| HN Mirror

Y	Hacker News new \| ask \| show \| jobs

by pbronez 1041 days ago

Yeah this stood out to me as well.

I think the reason for this is that observed production failure is _certain_. Hard fails are undeniable. They obviously need to be addressed and obviously deserve resources. The amount of deserved resources can be clearly calculated by projecting the concrete, observed costs of the failure forward in time.

Before prod goes down, there is much more uncertainty:

- even an expert engineering assessment has some level of uncertainty

- engineering may not have a full appreciation for the business context of the work, and might over-weight technical issues relative to other concerns

- if the engineers are contractors, or otherwise organizationally distant from the experience owners, that inserts a trust gap which further increases uncertainty

- the business owner’s projections are themselves uncertain. Is the expected launch volume really that high, or is it aspirational?

- the costs of failure are uncertain too… if the system goes down, how hard will it go down?
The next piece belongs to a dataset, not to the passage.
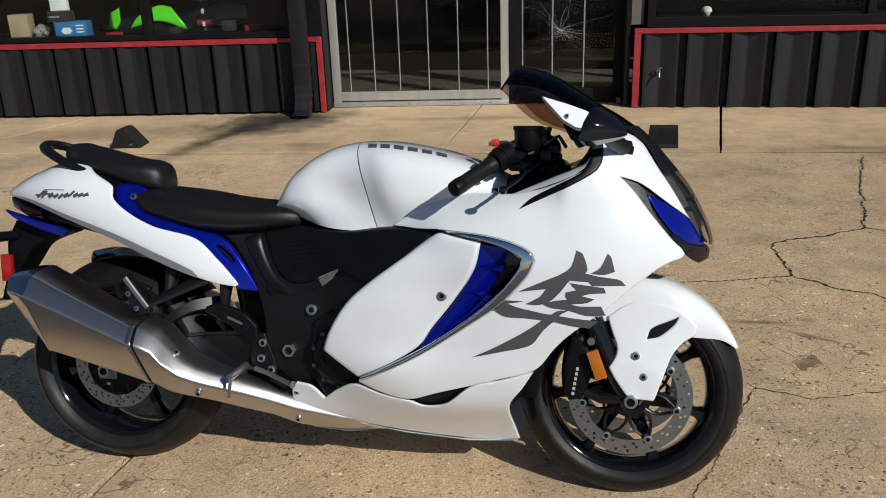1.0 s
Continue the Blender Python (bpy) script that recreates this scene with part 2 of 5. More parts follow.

What will that actually cost in lost revenue? Fuzzier stuff like brand reputation is even harder to quantify.

Meanwhile the costs of paying the contracted development team another 2 months on the same project are quite concrete. The team already spent significant political capital to force a change on an incumbent team. Now they’re saying they want more money because it still doesn’t work??

The big open question is - what was the cost of the failed launch? How long did it take to get the system back up and running at scale? What did it cost in terms of user loyalty? How does that compare to the concrete cost of holding launch until the auth system was upgraded?

Different people will answer those questions in different ways. What matters is how the customer answers those questions, whether their bosses believe that answer, and their bosses judgment of the overall situation.